## What is required
Exactly and only the lines from the first entry through the line with "scene.render.fps = FPS" should be copied, both ends included, with no pictures.

## Given records
__________________________________________________

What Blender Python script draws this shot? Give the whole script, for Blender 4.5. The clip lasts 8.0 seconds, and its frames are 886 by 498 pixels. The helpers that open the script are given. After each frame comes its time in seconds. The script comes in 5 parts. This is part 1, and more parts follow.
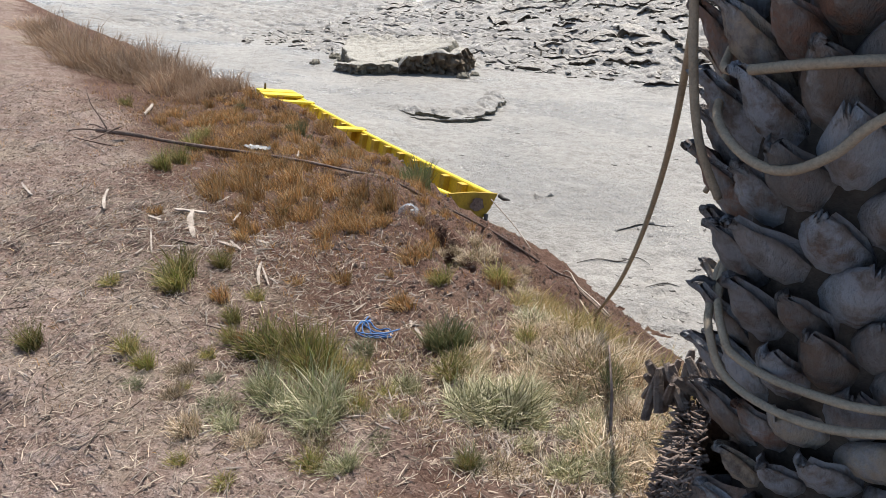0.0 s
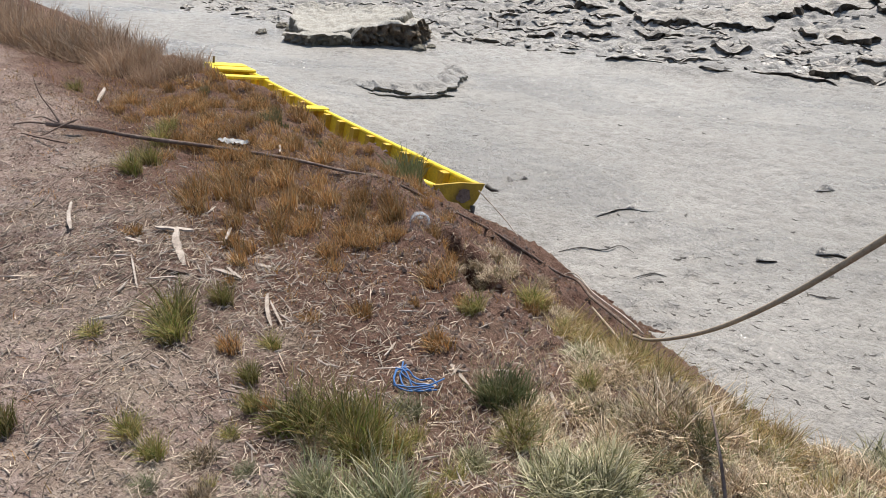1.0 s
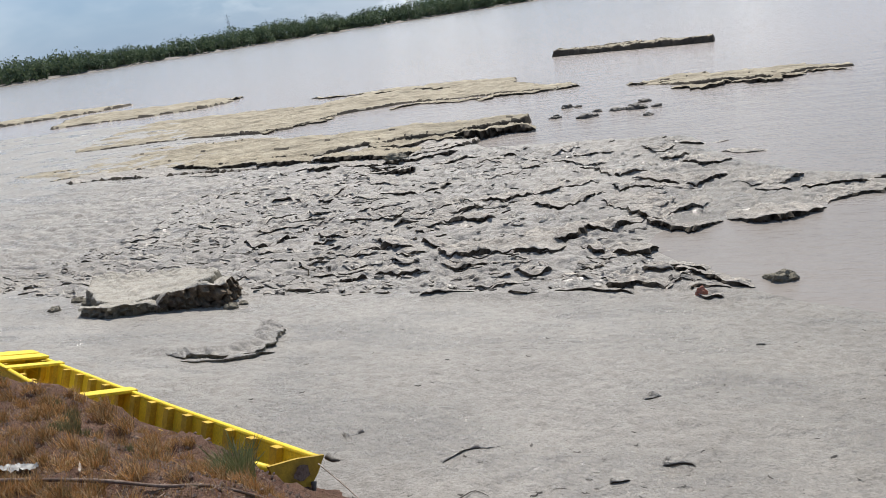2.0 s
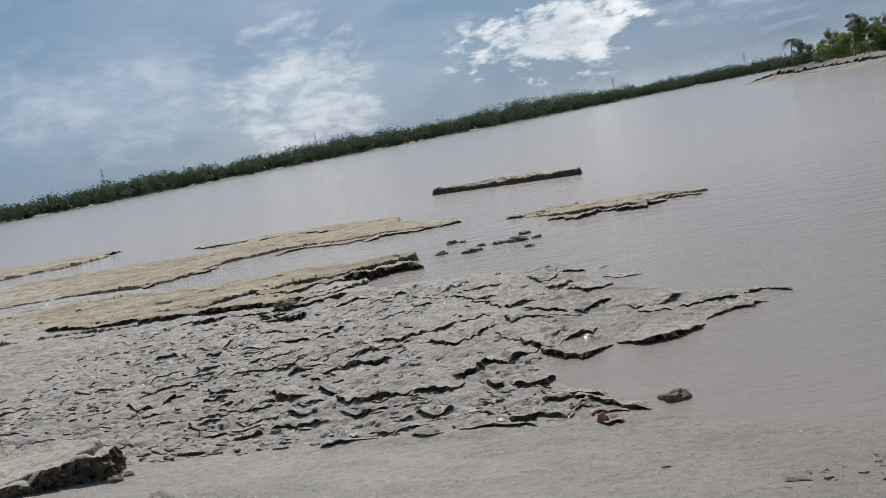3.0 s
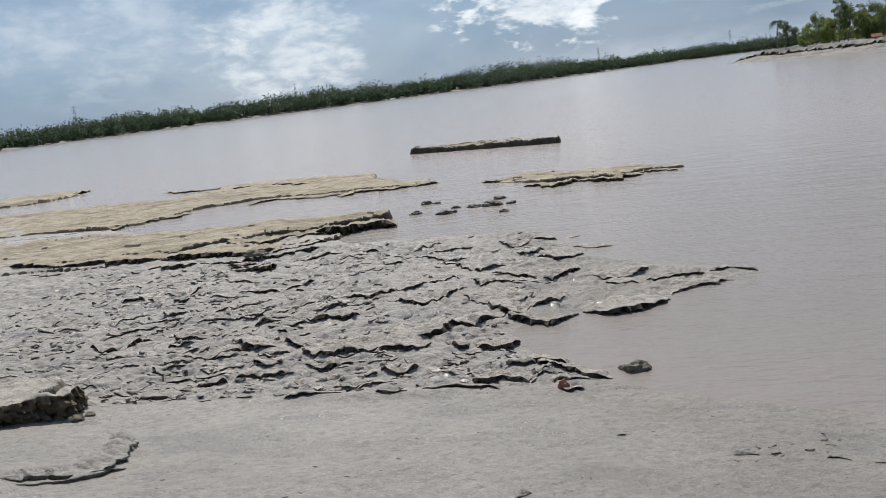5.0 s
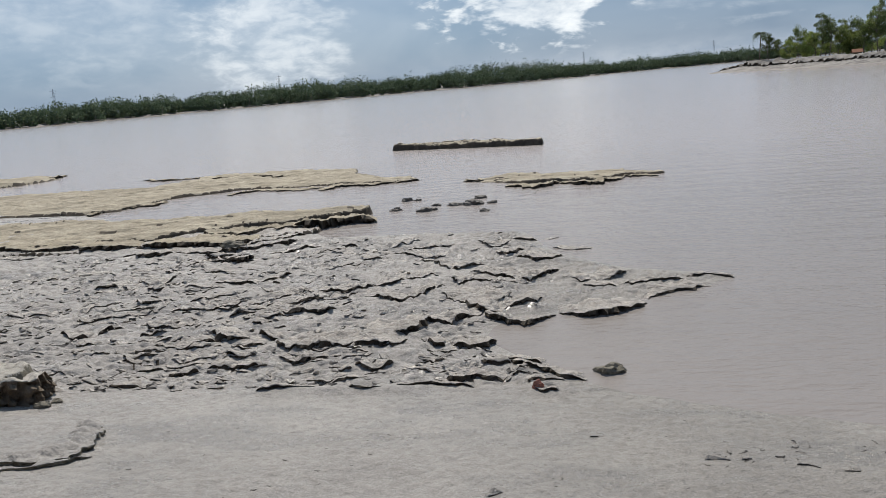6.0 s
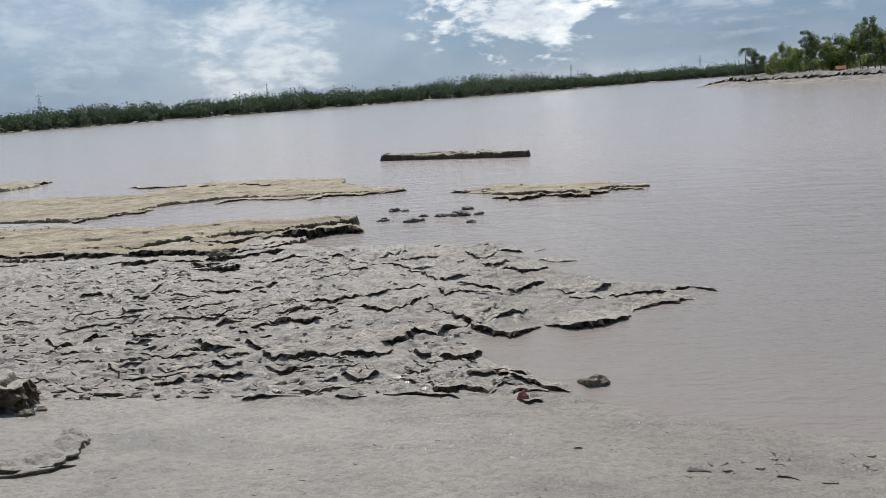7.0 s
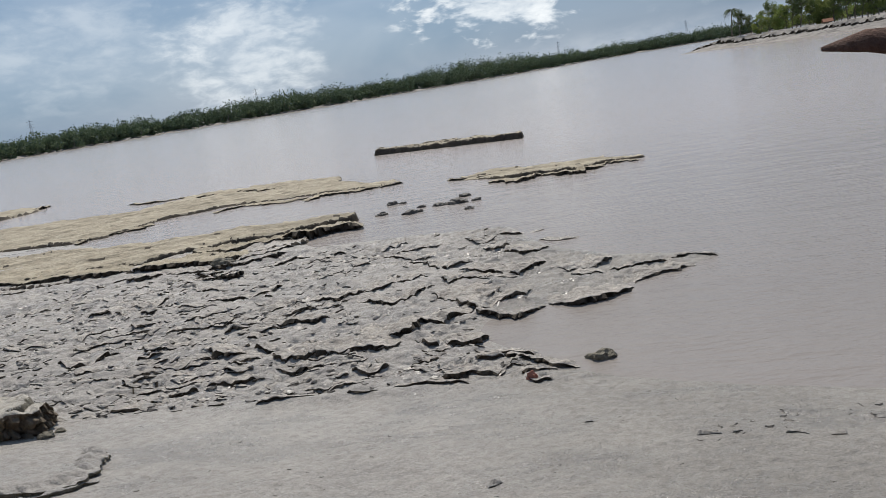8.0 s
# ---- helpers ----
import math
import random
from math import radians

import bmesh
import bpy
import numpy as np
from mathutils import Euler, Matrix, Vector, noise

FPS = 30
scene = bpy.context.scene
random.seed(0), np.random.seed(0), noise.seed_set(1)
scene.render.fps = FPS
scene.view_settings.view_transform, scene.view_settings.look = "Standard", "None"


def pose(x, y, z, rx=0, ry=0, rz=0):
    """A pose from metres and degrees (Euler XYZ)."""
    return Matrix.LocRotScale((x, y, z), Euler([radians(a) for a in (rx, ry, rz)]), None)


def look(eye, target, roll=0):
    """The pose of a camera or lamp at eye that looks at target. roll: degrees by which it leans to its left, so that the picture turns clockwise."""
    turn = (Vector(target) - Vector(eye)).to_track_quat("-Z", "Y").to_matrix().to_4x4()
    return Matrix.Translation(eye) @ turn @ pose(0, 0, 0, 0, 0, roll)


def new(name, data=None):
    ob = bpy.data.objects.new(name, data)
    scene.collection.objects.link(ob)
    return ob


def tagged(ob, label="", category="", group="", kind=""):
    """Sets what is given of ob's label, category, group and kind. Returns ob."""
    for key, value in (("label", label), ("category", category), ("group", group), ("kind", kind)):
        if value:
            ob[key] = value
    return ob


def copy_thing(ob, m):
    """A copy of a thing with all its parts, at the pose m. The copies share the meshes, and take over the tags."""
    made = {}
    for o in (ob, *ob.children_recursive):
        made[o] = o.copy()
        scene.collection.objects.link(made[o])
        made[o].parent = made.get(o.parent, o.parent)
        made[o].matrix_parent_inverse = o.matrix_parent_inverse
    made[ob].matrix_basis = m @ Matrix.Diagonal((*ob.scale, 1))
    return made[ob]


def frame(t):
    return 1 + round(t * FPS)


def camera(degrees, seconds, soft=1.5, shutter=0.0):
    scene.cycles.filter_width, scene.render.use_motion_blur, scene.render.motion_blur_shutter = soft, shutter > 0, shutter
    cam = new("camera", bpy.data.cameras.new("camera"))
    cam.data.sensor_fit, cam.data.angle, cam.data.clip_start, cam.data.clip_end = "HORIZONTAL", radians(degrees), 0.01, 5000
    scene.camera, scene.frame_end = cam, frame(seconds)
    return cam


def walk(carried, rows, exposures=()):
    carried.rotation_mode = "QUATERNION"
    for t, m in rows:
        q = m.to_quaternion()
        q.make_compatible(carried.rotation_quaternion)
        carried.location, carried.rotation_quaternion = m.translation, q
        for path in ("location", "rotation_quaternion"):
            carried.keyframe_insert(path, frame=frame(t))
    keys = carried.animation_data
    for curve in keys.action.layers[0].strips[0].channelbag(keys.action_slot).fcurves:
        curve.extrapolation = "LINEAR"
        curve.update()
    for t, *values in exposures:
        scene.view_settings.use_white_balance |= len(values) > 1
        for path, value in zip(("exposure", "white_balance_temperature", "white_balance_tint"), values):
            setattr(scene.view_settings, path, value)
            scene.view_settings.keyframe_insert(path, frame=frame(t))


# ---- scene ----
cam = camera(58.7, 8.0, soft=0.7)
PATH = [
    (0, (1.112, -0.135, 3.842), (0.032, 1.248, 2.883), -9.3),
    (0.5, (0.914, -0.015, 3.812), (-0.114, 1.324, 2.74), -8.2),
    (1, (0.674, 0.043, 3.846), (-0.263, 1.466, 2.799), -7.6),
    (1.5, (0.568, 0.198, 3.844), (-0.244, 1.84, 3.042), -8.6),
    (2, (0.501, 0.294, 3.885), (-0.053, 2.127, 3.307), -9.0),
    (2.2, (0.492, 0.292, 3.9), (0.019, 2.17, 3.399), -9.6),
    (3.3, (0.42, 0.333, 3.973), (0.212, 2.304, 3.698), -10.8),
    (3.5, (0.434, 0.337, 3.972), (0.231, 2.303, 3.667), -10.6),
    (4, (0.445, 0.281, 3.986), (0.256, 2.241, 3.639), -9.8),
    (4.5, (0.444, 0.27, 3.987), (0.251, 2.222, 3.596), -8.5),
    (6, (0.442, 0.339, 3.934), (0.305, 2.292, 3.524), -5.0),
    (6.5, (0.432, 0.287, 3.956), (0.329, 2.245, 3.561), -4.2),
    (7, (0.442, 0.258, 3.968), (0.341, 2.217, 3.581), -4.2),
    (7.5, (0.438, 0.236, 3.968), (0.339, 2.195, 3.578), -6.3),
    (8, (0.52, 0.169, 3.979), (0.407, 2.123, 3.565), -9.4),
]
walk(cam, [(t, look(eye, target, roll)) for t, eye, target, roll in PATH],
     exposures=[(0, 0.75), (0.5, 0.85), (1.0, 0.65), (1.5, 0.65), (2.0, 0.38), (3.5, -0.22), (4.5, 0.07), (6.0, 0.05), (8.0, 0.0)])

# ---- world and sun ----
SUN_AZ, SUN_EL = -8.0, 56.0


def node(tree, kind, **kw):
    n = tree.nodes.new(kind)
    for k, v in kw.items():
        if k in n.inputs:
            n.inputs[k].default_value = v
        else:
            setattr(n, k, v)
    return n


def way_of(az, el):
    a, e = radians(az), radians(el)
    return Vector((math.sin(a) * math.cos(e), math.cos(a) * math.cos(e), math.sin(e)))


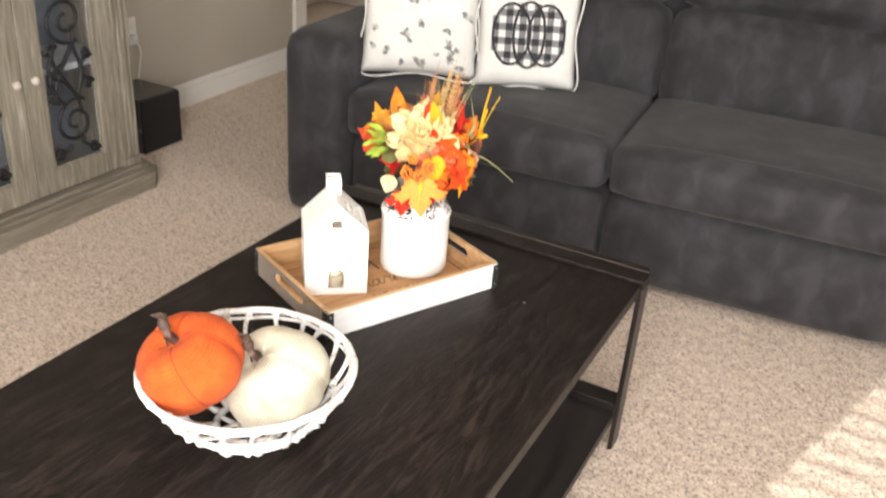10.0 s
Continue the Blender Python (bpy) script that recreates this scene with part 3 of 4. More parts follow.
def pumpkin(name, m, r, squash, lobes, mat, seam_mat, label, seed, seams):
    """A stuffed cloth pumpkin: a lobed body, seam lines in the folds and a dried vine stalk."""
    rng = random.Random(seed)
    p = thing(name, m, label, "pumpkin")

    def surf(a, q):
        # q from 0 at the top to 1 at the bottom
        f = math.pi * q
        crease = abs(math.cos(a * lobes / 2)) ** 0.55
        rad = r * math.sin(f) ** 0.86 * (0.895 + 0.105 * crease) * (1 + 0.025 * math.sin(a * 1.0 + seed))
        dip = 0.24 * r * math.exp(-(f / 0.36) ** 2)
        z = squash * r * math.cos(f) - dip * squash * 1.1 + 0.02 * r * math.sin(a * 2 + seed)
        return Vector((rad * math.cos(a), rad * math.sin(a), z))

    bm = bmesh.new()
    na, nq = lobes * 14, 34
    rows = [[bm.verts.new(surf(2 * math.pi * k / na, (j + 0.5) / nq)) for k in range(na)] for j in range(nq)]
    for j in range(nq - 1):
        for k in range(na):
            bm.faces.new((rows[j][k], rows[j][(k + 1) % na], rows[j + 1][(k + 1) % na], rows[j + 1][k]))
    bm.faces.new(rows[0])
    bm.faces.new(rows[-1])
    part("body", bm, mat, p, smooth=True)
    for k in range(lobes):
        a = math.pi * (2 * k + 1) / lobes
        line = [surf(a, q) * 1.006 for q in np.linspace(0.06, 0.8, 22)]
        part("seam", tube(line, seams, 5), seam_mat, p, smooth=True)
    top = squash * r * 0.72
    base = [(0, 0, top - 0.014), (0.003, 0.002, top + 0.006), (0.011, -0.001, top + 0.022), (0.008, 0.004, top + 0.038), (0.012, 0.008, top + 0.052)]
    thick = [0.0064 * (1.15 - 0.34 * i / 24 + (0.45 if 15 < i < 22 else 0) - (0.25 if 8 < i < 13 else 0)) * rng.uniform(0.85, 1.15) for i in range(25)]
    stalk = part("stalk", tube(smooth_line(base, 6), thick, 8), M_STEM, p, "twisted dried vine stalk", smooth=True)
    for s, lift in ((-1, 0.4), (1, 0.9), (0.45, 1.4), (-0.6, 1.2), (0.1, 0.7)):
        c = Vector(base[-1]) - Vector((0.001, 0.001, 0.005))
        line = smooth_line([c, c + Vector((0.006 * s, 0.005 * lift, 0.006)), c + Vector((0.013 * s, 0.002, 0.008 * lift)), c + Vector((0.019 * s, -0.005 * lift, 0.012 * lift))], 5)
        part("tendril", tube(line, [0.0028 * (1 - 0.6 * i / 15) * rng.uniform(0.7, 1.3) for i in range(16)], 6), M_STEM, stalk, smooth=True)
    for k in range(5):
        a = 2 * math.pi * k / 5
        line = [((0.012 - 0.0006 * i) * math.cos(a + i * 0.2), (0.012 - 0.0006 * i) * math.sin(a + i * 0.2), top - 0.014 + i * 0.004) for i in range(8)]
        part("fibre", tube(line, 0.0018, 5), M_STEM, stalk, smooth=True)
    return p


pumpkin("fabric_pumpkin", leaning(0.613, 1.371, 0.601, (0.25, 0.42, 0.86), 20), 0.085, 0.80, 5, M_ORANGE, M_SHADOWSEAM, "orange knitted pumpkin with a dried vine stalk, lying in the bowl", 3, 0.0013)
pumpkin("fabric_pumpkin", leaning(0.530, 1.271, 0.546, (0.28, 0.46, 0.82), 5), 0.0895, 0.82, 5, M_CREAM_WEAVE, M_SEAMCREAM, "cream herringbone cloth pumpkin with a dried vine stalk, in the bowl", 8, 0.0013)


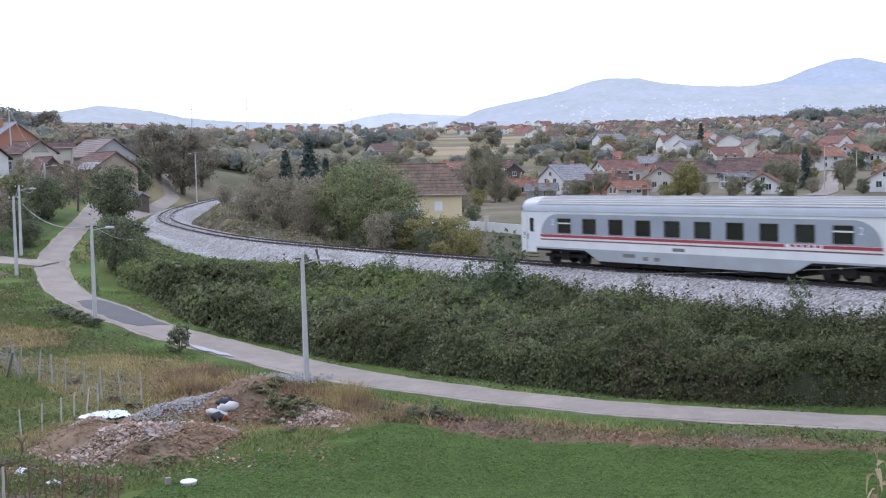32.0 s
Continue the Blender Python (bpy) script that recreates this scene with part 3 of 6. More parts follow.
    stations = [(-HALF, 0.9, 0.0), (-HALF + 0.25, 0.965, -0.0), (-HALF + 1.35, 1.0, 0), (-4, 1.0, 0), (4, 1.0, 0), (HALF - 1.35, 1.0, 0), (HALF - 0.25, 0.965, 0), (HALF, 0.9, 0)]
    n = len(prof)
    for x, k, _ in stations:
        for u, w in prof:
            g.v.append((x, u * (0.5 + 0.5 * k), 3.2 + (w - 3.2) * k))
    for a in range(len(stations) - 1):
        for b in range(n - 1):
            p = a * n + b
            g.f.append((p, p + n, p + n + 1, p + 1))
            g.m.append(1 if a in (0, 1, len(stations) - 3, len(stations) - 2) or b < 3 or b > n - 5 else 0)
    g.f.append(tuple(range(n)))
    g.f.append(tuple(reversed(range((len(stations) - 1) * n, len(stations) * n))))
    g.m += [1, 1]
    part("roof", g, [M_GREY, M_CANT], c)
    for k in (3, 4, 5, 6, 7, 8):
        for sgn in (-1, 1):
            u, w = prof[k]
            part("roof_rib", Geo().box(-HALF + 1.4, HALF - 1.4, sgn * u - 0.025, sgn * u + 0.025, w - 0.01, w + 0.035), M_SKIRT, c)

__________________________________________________

## Task result
What Blender Python script draws this shot? Give the whole script, for Blender 4.5. The clip lasts 8.0 seconds, and its frames are 886 by 498 pixels. The helpers that open the script are given. After each frame comes its time in seconds. The script comes in 5 parts. This is part 1, and more parts follow.
0.0 s
1.0 s
2.0 s
3.0 s
5.0 s
6.0 s
7.0 s
8.0 s
# ---- helpers ----
import math
import random
from math import radians

import bmesh
import bpy
import numpy as np
from mathutils import Euler, Matrix, Vector, noise

FPS = 30
scene = bpy.context.scene
random.seed(0), np.random.seed(0), noise.seed_set(1)
scene.render.fps = FPS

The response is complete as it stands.